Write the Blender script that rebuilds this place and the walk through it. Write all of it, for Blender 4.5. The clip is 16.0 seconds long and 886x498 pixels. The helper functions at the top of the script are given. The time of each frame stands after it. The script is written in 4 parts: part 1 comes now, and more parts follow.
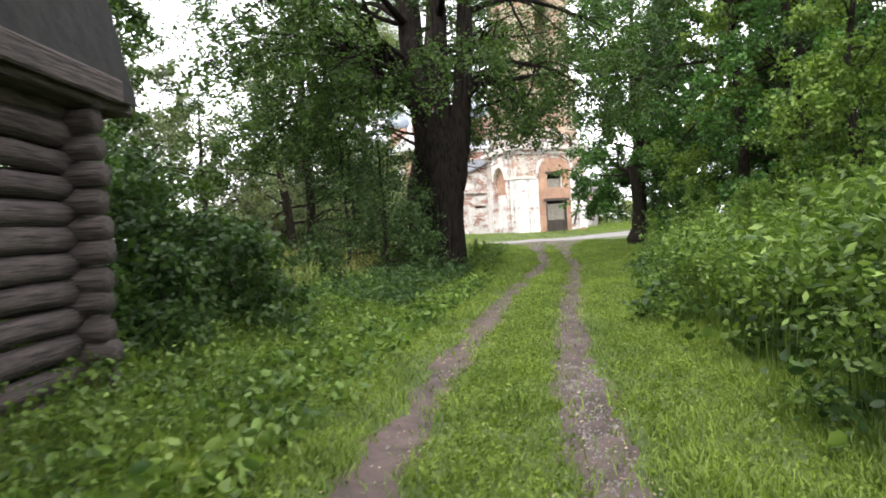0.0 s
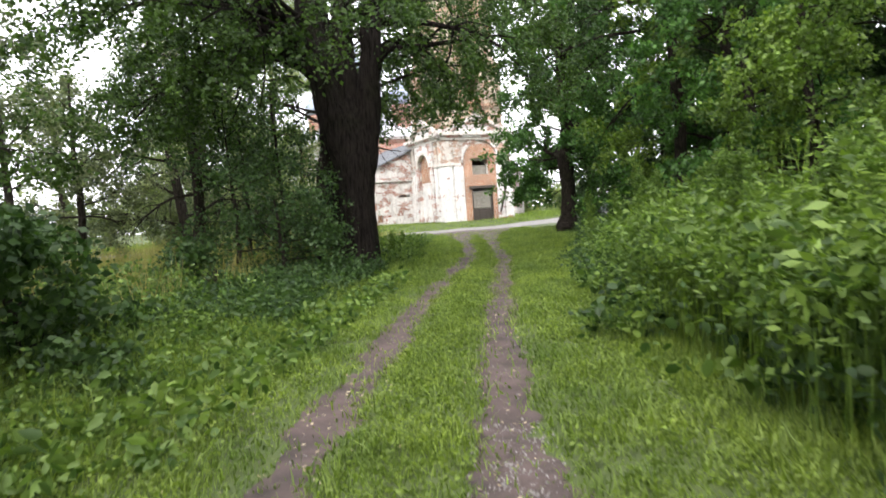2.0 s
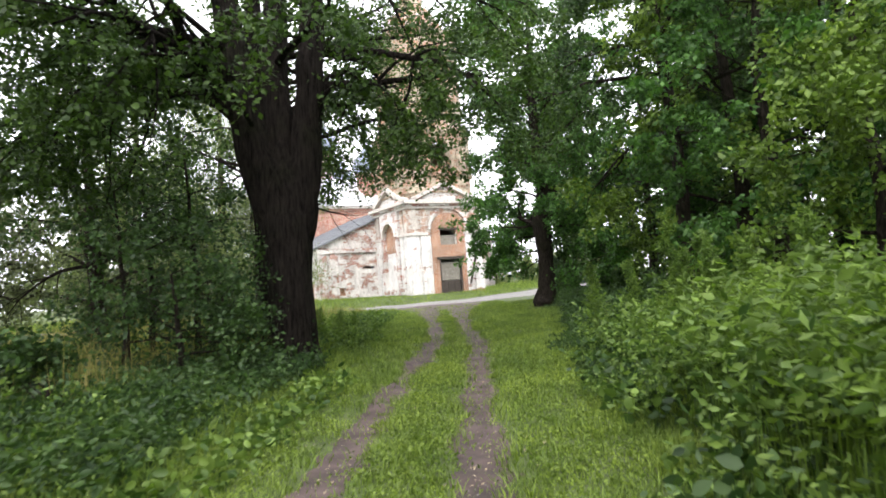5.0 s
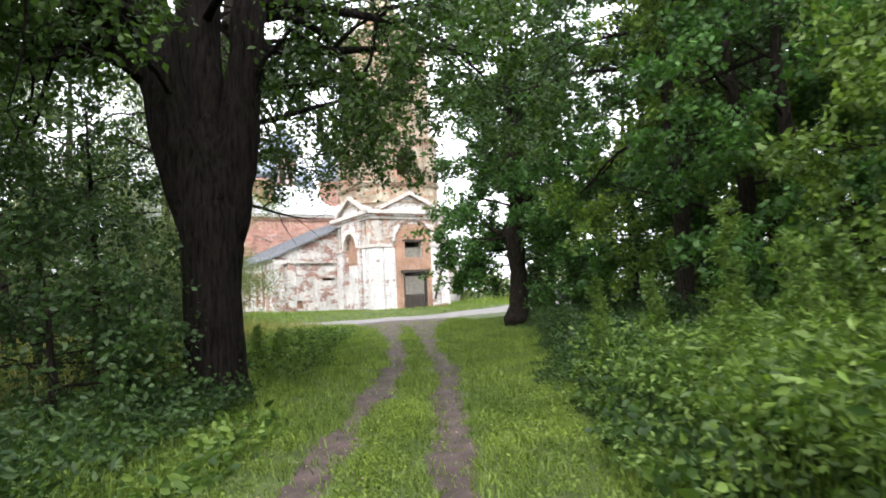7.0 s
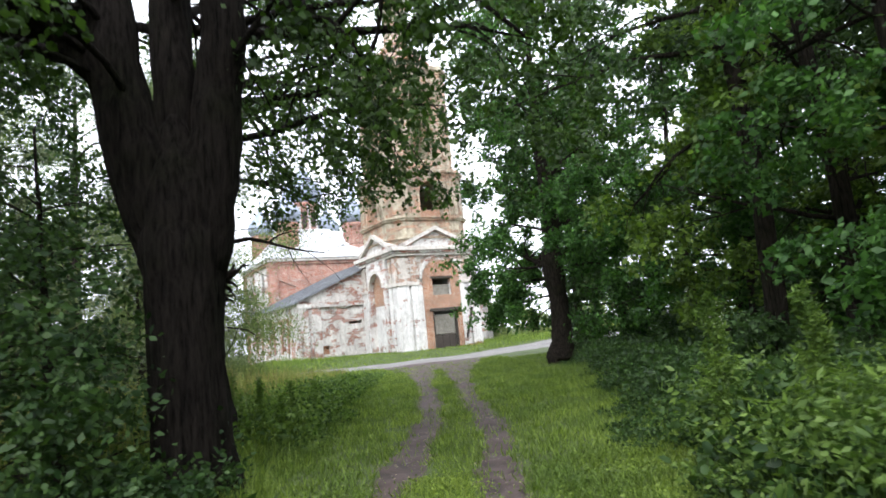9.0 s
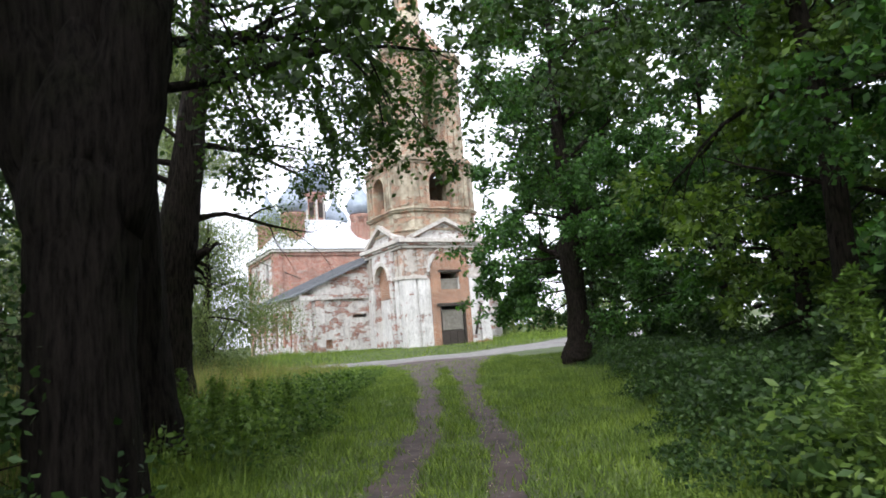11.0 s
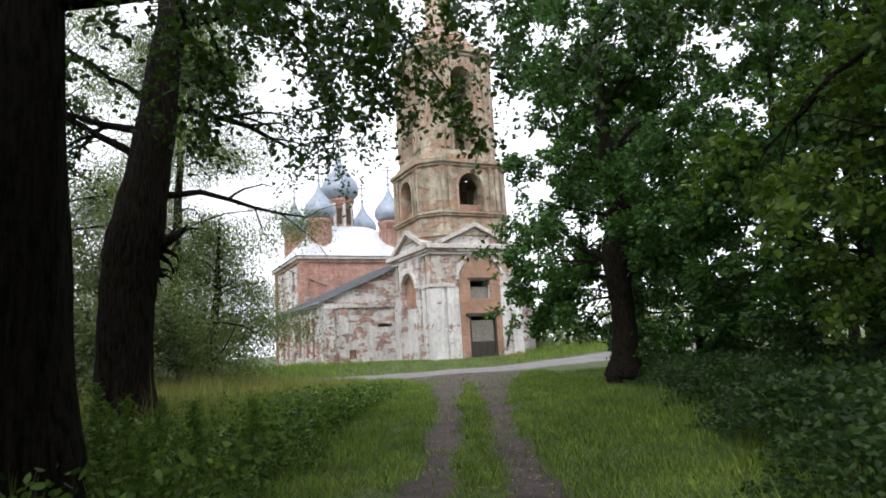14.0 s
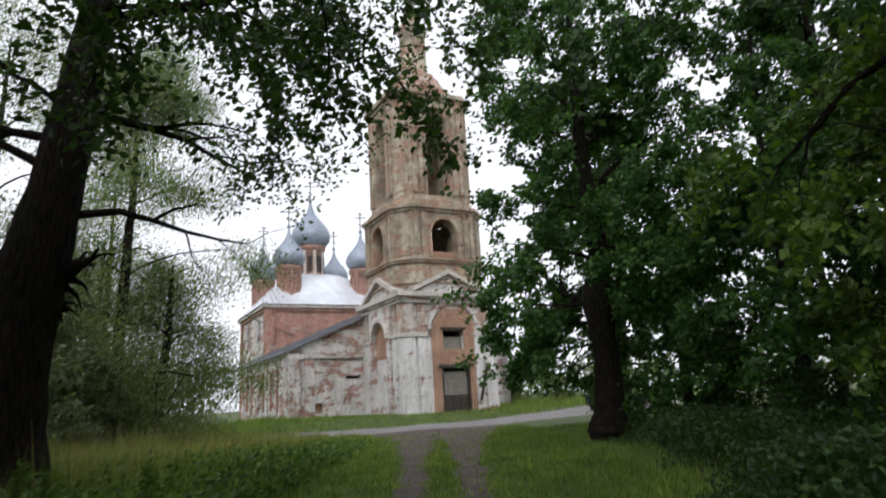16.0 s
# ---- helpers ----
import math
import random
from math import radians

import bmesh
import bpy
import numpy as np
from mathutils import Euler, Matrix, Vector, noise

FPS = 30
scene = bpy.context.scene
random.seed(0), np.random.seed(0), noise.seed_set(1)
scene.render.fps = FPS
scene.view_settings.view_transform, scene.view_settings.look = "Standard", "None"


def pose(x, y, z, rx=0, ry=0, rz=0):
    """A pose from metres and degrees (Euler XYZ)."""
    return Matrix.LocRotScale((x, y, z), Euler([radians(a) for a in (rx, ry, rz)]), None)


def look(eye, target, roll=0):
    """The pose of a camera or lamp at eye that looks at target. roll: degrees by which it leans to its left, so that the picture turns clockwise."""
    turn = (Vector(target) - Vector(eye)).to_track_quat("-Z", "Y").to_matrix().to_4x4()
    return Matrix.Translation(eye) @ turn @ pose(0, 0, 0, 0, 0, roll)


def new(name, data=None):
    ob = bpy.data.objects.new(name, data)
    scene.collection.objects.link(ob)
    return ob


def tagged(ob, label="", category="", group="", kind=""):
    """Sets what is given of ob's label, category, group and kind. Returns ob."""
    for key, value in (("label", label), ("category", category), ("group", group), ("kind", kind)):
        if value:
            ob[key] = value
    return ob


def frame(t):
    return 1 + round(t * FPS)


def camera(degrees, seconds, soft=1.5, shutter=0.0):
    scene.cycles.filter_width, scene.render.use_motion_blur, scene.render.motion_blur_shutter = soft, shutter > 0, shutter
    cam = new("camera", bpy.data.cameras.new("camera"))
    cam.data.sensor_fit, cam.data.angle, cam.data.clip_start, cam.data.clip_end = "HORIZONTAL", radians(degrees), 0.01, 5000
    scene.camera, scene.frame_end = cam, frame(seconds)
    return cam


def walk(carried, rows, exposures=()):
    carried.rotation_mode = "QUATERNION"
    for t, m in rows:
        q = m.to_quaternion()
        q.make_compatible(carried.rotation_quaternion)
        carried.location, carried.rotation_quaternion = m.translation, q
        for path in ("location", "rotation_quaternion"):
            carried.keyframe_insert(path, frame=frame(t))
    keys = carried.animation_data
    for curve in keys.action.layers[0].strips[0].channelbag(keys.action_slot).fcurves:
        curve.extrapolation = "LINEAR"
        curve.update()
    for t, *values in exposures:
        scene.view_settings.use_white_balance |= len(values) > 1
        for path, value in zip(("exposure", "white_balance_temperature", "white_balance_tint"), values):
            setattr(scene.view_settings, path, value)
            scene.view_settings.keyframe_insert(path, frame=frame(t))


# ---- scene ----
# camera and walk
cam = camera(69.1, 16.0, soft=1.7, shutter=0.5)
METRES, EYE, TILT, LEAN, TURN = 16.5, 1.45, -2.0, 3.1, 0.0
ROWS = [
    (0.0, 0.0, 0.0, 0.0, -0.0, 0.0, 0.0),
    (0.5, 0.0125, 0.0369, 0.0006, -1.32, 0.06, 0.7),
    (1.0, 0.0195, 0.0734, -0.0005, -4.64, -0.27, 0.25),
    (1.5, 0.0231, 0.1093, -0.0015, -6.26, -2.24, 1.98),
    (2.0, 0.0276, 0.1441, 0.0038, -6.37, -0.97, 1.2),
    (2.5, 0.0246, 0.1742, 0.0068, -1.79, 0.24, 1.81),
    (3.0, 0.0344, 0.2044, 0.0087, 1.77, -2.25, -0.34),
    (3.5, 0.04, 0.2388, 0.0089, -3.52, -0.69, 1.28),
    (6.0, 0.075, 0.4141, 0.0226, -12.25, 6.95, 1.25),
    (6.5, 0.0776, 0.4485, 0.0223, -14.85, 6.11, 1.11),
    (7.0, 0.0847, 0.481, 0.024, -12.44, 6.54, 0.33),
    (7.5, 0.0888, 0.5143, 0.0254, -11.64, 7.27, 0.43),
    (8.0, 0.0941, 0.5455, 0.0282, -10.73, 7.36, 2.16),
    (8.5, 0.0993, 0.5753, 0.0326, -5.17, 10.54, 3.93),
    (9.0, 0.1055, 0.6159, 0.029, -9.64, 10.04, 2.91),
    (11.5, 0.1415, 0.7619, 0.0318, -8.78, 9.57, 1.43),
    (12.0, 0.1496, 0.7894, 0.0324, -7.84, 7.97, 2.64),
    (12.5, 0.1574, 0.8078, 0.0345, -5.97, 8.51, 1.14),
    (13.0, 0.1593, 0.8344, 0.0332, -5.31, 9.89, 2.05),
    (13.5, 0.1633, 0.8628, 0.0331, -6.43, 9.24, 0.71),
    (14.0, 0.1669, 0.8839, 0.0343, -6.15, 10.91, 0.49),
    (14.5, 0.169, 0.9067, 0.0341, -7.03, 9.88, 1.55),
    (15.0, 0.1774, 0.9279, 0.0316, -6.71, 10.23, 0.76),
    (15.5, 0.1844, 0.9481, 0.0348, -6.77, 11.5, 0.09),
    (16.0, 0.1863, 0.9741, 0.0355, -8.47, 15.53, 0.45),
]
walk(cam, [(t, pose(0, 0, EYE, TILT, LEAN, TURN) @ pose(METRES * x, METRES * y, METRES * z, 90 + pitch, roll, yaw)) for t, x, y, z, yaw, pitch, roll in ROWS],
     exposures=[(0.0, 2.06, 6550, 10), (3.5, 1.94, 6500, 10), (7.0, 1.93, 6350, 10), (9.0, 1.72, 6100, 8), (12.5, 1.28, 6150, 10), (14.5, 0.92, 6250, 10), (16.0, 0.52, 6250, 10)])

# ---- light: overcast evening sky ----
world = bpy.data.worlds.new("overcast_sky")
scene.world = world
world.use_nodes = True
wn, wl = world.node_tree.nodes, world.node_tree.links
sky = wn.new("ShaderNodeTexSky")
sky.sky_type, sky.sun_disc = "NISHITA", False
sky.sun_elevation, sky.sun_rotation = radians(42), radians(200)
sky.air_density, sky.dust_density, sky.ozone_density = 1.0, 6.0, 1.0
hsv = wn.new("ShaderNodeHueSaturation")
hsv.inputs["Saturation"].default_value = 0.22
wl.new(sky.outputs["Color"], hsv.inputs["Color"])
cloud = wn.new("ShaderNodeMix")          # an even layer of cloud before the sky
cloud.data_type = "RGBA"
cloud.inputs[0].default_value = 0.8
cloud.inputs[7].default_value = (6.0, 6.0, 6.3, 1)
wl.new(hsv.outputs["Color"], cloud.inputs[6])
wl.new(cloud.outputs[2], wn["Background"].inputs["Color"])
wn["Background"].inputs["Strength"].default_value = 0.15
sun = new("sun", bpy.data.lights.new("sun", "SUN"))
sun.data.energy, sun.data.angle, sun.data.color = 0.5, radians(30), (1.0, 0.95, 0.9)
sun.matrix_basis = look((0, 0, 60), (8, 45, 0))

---

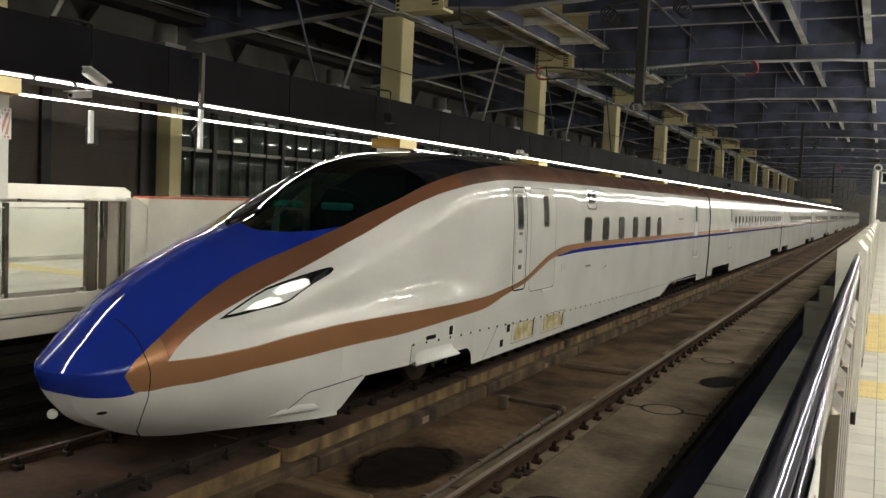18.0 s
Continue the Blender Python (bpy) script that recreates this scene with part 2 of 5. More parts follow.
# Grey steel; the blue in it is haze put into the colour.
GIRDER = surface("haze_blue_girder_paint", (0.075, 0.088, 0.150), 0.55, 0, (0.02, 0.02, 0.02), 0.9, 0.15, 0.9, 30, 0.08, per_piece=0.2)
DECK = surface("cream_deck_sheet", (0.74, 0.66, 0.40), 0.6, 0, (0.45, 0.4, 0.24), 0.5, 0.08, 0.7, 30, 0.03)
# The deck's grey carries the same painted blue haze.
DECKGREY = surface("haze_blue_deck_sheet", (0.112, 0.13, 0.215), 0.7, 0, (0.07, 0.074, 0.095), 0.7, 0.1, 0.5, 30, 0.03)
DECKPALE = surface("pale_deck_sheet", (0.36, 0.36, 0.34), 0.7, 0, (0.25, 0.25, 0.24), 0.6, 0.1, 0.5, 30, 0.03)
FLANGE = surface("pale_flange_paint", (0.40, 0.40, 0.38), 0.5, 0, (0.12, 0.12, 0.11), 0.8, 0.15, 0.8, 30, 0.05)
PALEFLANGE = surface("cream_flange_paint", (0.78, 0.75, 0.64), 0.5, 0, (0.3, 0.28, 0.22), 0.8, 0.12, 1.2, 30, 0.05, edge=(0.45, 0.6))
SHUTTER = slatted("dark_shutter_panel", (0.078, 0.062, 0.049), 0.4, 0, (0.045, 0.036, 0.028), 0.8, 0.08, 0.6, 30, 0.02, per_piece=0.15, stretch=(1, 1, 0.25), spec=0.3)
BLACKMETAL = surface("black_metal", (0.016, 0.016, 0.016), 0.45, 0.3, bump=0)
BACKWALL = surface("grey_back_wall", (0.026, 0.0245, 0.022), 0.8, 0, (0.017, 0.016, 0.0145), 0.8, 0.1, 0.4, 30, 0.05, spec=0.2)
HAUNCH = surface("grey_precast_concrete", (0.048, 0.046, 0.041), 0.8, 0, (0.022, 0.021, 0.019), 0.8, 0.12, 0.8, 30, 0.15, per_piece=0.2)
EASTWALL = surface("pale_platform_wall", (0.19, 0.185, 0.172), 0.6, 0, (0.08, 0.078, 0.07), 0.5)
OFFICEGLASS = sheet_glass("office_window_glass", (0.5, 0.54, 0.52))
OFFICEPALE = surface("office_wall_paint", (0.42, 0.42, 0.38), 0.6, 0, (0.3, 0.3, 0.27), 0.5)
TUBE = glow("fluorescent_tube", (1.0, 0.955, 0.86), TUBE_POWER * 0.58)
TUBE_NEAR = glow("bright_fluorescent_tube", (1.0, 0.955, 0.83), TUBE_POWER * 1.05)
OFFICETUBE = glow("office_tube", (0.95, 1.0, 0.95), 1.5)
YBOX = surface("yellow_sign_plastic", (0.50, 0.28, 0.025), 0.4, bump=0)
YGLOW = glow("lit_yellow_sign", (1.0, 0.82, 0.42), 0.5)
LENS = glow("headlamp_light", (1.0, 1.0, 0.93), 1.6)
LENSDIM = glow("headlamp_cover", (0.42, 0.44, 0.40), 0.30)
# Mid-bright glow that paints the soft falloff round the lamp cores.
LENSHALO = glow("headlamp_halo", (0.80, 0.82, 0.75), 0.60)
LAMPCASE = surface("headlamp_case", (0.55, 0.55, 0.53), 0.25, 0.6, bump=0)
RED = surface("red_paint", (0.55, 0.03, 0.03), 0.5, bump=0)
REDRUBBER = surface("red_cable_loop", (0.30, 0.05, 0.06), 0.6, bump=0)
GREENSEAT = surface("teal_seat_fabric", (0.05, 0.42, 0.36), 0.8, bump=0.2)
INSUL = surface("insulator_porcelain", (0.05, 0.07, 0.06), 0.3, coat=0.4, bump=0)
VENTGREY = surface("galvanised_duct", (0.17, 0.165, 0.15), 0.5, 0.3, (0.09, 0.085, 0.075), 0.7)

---

PROBLEM TO SOLVE:
Where a line of the material above holds the string "target", copy that line.

RIGHT ANSWER:
def look(eye, target, roll=0):
    """The pose of a camera or lamp at eye that looks at target. roll: degrees by which it leans to its left, so that the picture turns clockwise."""
    turn = (Vector(target) - Vector(eye)).to_track_quat("-Z", "Y").to_matrix().to_4x4()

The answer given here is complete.